***** Supplied data

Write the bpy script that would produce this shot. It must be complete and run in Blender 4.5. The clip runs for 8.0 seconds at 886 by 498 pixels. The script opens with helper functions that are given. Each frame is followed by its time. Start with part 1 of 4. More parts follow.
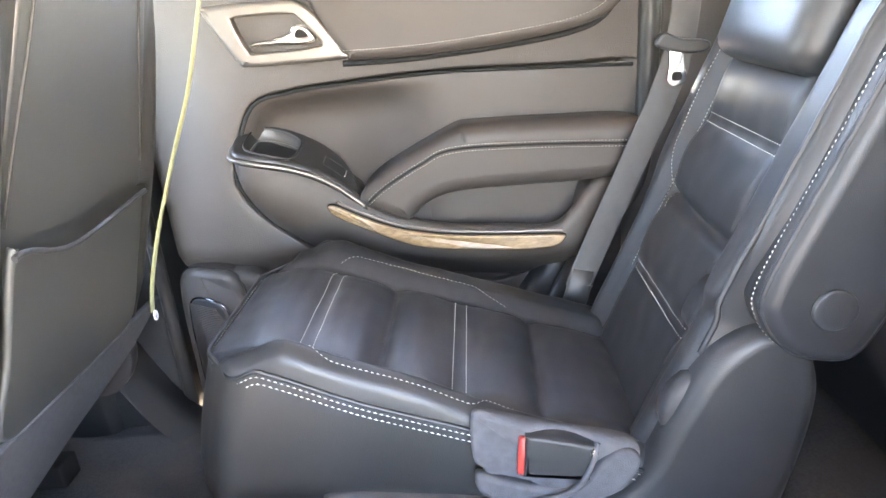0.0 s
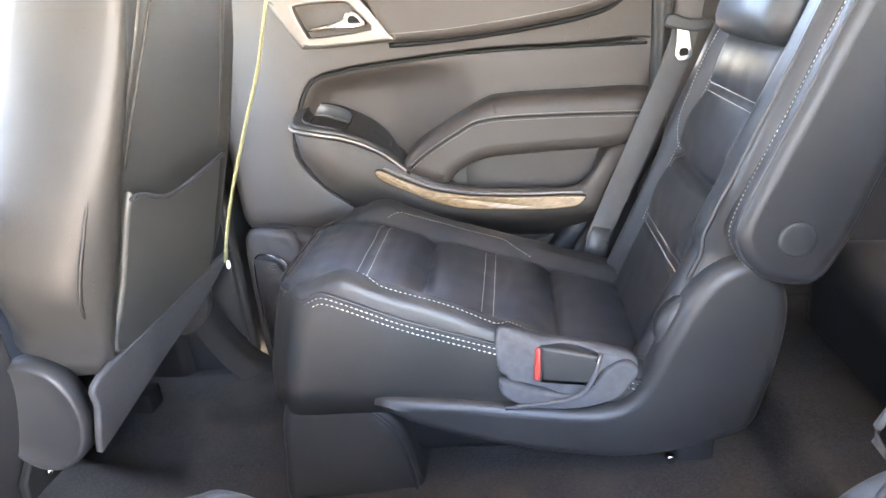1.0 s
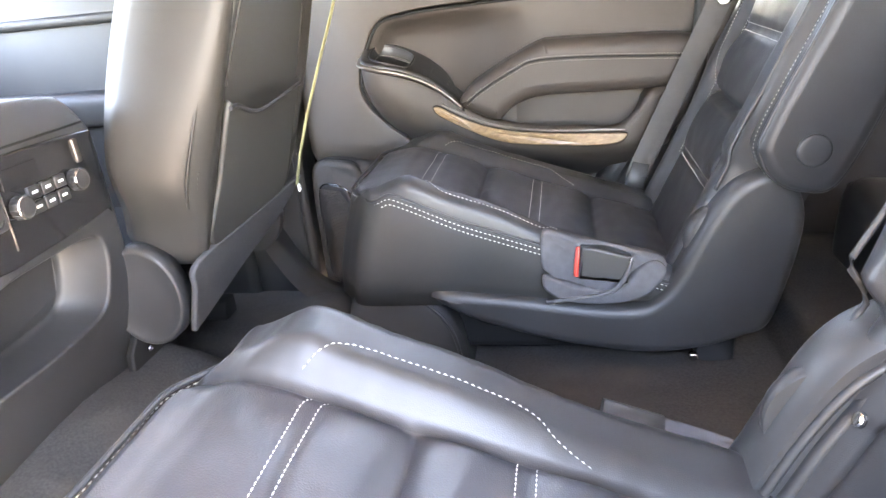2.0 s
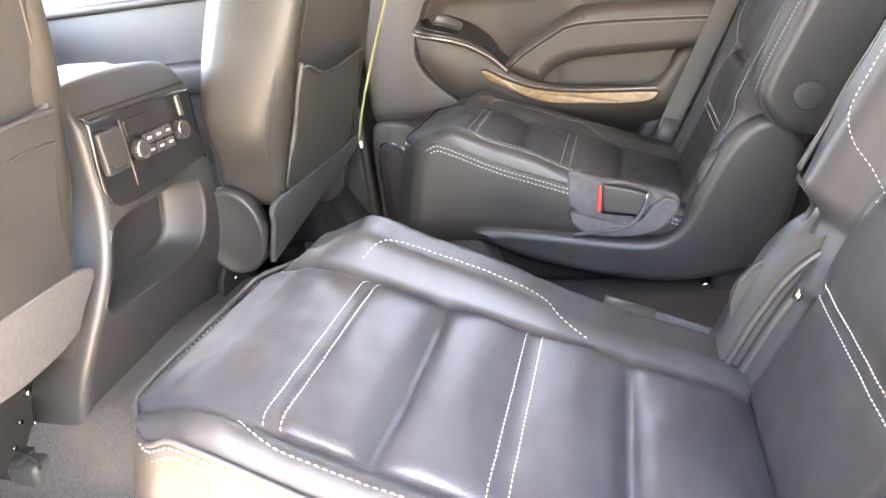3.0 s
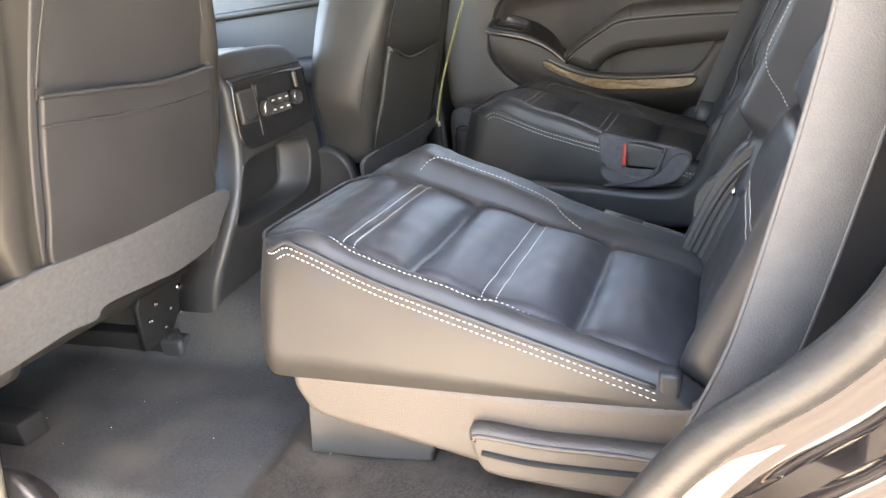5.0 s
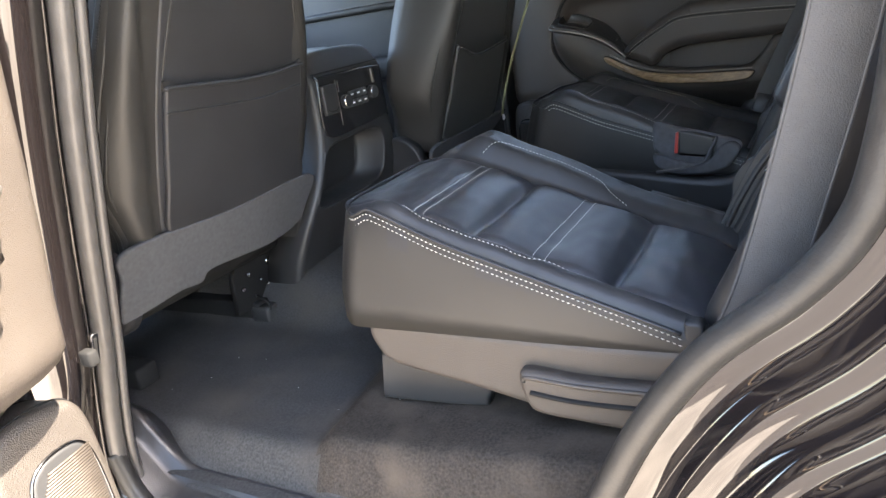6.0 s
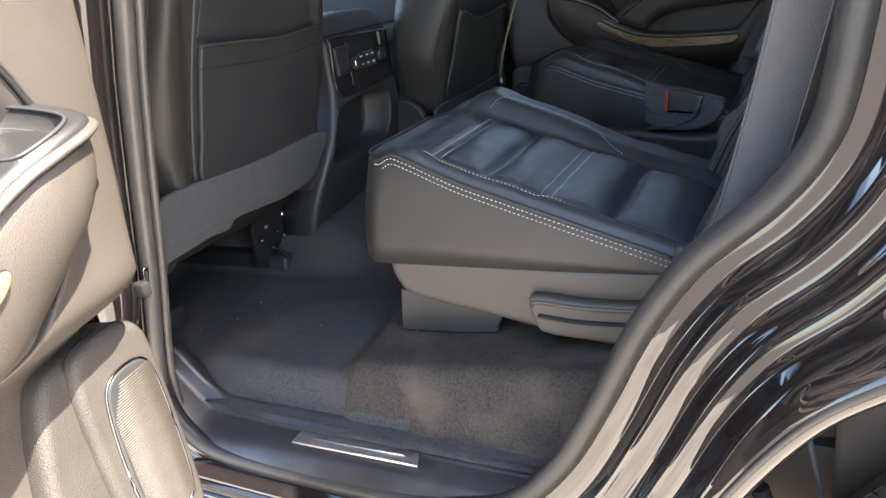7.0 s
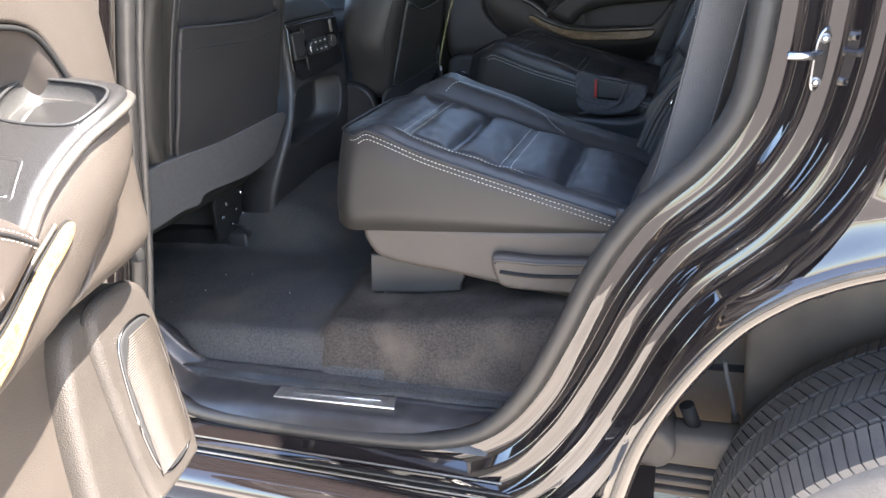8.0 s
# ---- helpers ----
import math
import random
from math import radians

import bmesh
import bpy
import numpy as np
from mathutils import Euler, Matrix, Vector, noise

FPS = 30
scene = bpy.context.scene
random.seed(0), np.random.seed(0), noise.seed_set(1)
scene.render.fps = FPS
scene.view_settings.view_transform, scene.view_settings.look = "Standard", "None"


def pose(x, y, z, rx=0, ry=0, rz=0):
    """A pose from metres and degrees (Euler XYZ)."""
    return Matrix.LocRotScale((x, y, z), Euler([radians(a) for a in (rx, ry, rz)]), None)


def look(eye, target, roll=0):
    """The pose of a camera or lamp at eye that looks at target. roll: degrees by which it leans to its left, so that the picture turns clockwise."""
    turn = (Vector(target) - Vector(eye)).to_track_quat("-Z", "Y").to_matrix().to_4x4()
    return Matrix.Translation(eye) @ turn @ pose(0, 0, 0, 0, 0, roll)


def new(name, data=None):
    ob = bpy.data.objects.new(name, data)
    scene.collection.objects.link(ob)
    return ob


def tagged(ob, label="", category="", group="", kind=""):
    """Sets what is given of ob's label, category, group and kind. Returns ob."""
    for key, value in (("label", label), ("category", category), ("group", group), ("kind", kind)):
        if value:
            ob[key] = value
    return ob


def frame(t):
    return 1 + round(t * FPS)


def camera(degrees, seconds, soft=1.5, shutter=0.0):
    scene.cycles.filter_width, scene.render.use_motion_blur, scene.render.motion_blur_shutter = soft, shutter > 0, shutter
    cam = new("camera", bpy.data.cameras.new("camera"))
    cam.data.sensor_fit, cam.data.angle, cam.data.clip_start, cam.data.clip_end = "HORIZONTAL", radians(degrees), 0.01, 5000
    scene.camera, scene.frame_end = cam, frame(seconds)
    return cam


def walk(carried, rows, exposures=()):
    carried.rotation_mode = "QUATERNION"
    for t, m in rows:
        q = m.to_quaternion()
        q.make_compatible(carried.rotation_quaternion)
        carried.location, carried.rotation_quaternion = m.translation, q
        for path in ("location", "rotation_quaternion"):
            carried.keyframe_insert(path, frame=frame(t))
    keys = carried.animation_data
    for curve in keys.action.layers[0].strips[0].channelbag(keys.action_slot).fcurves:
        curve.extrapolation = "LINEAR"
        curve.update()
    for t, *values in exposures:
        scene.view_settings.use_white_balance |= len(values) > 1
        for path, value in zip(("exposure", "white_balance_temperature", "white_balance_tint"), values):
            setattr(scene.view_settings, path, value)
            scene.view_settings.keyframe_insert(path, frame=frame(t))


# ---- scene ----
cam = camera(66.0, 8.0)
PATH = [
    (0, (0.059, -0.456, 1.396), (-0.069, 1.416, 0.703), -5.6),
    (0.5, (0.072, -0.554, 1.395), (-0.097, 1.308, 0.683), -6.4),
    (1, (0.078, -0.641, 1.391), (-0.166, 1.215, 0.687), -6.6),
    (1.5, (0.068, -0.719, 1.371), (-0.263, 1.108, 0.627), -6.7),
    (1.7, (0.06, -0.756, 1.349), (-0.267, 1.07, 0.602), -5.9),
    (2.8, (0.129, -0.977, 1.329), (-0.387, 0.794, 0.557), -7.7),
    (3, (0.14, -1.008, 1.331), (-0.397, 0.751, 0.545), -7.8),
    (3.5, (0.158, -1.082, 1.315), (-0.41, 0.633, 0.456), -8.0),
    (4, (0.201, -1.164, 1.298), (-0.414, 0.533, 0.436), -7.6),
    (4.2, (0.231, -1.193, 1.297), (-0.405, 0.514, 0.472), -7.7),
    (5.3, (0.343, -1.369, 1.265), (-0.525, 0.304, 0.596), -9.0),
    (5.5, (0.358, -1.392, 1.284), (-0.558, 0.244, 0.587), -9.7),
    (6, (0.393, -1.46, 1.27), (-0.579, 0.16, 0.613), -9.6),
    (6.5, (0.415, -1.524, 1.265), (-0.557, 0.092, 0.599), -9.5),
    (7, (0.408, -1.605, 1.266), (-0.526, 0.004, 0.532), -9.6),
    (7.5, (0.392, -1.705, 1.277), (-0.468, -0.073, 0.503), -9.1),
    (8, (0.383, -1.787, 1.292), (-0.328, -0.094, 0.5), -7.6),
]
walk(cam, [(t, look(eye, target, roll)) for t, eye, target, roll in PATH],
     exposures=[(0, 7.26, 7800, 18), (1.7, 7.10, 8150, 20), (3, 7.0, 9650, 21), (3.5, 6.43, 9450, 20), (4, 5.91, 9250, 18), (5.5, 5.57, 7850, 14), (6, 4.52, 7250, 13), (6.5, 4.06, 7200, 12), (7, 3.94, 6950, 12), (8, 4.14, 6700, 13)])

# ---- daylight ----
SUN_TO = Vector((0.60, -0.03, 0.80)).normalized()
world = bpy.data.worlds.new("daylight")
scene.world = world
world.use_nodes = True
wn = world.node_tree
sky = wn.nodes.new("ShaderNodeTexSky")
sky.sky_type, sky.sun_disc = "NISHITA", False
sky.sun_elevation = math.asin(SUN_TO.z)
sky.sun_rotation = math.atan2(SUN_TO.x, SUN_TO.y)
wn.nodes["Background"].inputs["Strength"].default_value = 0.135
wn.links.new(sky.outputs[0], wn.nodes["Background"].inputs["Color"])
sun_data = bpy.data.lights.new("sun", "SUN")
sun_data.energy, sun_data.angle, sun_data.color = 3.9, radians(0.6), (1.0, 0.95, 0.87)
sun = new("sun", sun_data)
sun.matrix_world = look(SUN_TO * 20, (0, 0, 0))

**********

• Exercise goal
Track down every line with the word "angle" and copy it.

• Correct answer
    cam.data.sensor_fit, cam.data.angle, cam.data.clip_start, cam.data.clip_end = "HORIZONTAL", radians(degrees), 0.01, 5000
sun_data.energy, sun_data.angle, sun_data.color = 3.9, radians(0.6), (1.0, 0.95, 0.87)